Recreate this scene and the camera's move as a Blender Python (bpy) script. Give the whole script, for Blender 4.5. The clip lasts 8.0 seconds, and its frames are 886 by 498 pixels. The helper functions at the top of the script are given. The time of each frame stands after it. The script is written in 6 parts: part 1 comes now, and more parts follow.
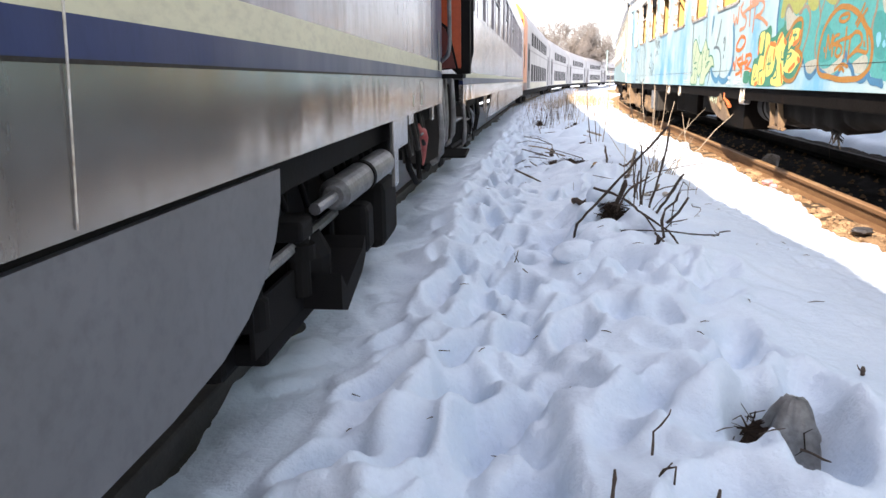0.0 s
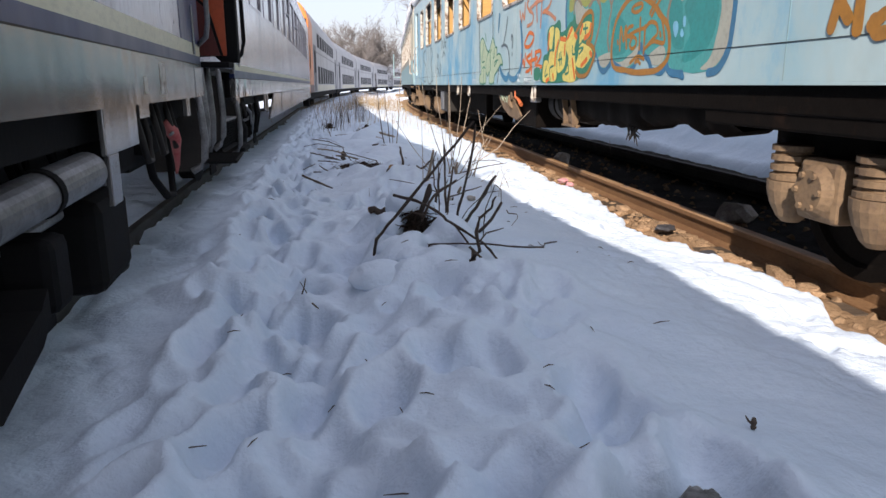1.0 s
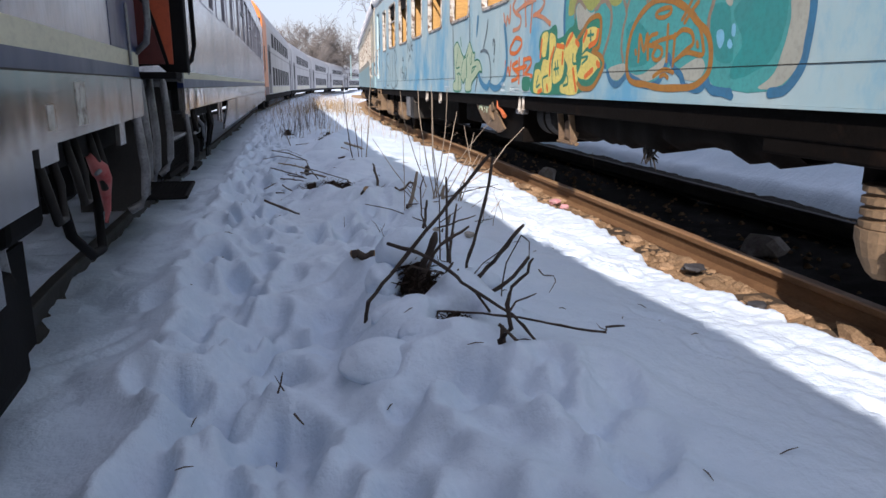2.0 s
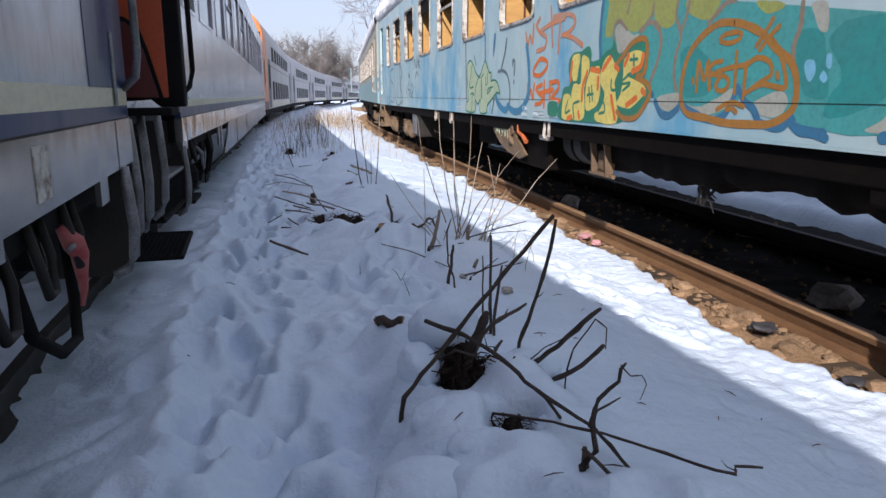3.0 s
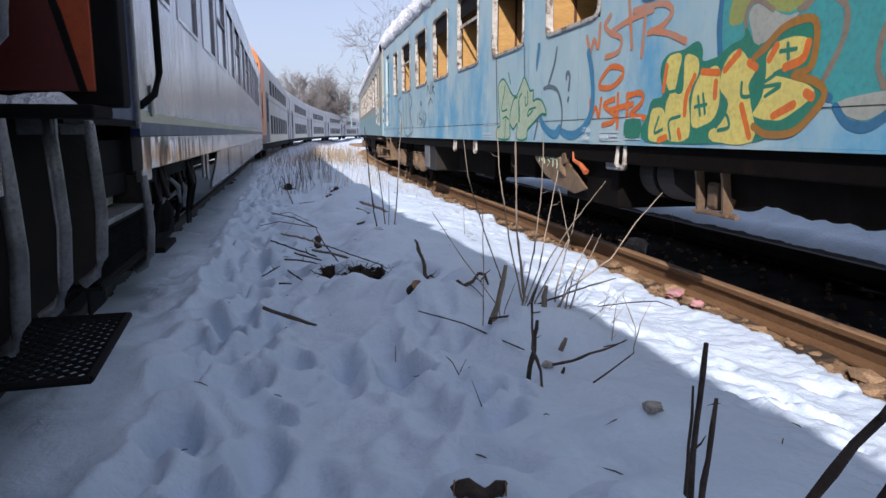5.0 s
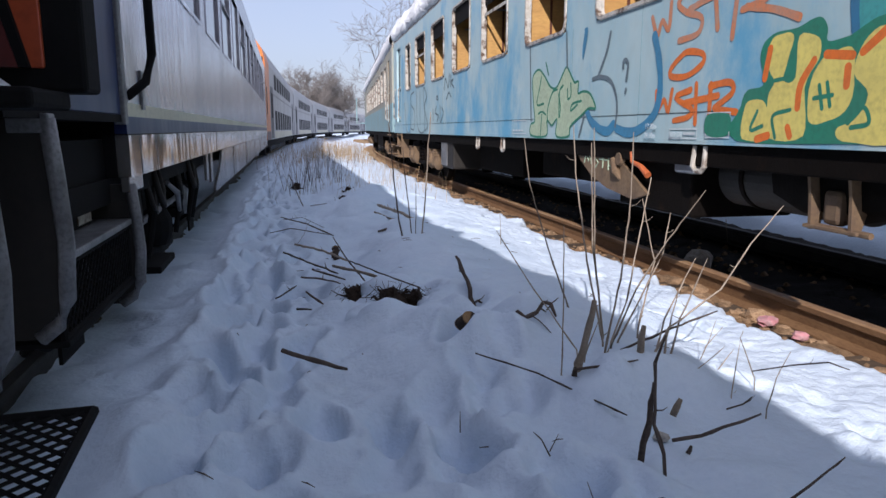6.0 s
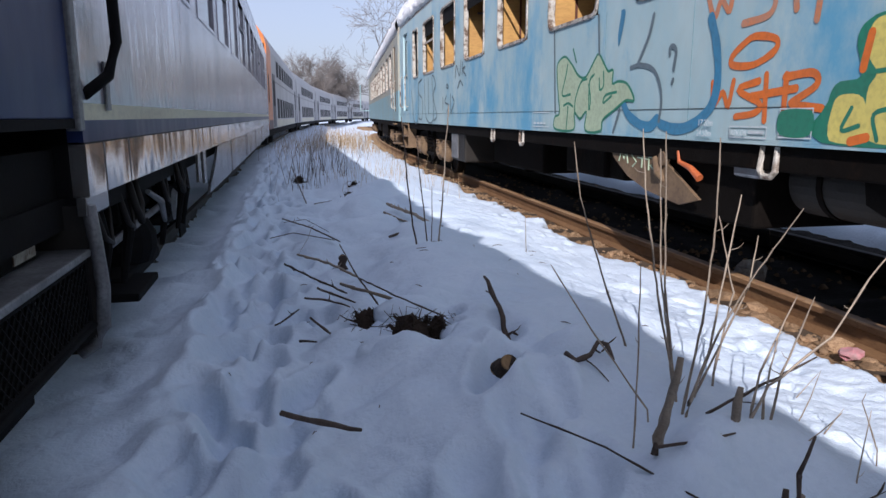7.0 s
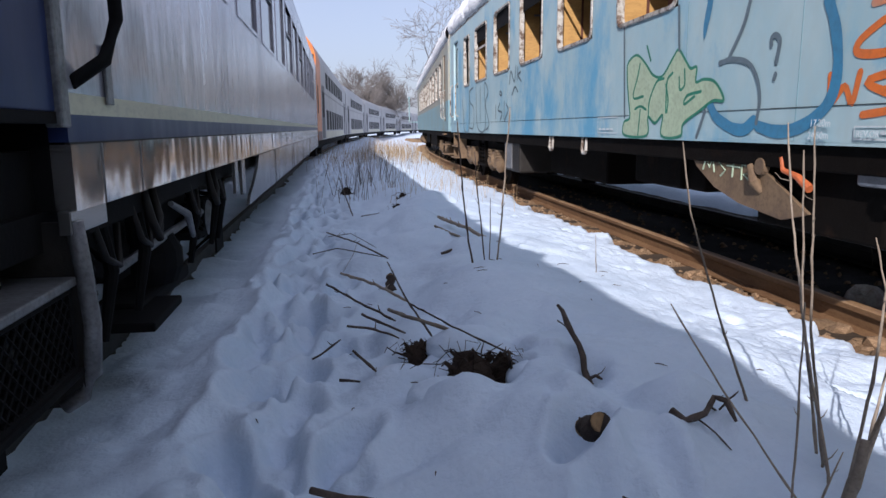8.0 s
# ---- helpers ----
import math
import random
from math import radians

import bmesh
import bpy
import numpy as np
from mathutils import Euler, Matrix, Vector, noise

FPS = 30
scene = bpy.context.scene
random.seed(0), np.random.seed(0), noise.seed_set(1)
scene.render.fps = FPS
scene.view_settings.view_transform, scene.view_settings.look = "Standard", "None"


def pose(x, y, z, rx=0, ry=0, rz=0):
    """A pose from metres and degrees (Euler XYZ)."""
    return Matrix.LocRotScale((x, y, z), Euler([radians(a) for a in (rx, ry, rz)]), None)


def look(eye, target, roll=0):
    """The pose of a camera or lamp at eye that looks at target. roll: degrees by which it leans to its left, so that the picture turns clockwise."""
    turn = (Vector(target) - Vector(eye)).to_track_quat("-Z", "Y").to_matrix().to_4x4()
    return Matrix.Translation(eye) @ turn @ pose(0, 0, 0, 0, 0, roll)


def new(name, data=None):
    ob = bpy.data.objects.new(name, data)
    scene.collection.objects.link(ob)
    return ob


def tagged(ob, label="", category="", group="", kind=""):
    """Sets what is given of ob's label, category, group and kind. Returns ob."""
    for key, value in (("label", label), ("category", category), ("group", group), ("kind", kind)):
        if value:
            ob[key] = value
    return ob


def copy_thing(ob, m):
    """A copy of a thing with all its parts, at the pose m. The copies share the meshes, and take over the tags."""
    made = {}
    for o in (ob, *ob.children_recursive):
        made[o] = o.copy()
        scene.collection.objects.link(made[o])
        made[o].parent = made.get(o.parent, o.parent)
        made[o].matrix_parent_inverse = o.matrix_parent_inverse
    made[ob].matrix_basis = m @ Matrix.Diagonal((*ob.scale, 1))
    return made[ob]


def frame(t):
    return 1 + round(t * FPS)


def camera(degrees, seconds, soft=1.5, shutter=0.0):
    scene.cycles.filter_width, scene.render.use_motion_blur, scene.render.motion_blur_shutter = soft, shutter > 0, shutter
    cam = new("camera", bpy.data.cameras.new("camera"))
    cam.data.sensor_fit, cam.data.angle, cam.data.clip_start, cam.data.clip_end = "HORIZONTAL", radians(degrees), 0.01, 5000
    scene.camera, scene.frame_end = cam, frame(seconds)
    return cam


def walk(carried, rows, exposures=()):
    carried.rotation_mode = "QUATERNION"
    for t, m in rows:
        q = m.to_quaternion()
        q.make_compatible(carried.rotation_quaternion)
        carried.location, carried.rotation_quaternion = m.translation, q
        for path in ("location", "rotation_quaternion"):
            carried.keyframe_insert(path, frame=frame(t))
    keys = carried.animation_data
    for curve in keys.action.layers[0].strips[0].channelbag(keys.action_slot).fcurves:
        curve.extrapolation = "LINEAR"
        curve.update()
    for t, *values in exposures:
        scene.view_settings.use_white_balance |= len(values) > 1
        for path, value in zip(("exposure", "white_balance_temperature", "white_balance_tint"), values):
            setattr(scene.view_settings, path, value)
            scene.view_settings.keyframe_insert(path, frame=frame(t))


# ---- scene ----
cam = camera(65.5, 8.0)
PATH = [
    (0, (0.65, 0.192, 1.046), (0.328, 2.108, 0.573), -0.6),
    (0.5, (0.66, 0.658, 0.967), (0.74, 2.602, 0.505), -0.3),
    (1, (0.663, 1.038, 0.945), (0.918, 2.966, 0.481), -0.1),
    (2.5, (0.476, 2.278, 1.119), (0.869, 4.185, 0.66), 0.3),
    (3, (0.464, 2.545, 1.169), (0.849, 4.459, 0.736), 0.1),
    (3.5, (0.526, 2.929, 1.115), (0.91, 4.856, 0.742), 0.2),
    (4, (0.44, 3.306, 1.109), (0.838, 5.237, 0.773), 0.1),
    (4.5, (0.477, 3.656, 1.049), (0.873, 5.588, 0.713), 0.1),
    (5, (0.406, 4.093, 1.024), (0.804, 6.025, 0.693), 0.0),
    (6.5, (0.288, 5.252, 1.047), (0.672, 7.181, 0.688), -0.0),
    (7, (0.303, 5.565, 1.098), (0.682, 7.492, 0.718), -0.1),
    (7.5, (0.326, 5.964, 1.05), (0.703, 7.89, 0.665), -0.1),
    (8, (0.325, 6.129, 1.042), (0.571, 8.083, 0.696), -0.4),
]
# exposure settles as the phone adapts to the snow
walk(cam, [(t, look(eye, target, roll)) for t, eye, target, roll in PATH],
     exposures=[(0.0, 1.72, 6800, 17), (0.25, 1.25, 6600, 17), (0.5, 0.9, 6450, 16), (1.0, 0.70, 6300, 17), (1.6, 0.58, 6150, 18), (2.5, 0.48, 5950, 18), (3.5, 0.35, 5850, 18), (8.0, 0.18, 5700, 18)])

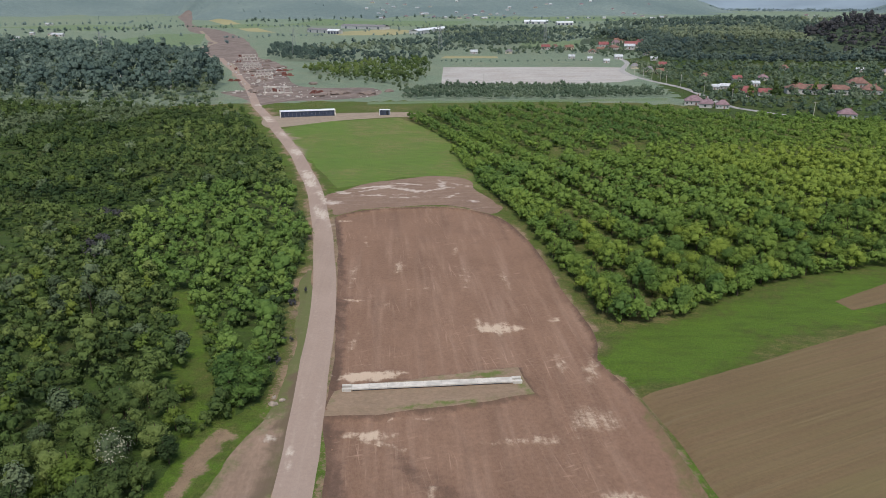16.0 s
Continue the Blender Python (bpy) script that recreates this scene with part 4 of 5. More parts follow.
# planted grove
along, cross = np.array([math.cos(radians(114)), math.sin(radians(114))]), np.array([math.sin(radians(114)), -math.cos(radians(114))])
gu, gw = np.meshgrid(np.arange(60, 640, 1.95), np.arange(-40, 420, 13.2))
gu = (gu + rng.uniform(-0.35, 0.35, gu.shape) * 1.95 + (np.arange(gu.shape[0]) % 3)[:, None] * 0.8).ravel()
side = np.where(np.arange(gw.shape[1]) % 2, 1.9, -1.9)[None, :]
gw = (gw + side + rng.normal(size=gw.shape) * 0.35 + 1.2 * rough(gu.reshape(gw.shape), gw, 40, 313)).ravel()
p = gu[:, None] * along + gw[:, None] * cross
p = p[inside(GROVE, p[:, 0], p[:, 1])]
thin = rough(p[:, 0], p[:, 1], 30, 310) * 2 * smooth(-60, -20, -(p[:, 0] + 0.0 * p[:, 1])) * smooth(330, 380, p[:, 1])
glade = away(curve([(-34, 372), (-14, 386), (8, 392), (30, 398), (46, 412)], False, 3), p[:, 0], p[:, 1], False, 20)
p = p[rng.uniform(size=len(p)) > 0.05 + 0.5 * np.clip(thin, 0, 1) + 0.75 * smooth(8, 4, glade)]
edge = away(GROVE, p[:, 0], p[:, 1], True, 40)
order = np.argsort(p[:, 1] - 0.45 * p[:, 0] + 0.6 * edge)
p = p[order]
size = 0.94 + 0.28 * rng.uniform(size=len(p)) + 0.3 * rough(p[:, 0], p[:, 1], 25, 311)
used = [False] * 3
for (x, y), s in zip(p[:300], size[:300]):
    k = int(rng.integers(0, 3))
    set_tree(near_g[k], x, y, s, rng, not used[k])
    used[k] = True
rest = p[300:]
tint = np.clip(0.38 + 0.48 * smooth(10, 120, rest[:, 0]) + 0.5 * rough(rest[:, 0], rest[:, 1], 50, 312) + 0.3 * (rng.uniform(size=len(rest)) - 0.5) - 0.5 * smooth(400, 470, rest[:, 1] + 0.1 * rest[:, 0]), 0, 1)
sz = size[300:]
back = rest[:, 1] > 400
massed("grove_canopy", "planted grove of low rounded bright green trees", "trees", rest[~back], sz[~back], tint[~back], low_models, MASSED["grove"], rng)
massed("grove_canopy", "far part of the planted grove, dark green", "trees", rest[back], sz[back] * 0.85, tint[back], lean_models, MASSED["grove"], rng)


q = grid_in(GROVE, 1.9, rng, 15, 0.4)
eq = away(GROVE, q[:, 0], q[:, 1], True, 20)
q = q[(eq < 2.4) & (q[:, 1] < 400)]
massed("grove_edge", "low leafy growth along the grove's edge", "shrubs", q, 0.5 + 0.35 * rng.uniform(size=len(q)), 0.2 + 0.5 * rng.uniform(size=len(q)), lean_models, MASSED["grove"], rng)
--
• Set problem
State how many lines of the listing above hold the word "carried", with nothing but the number.

• The output
6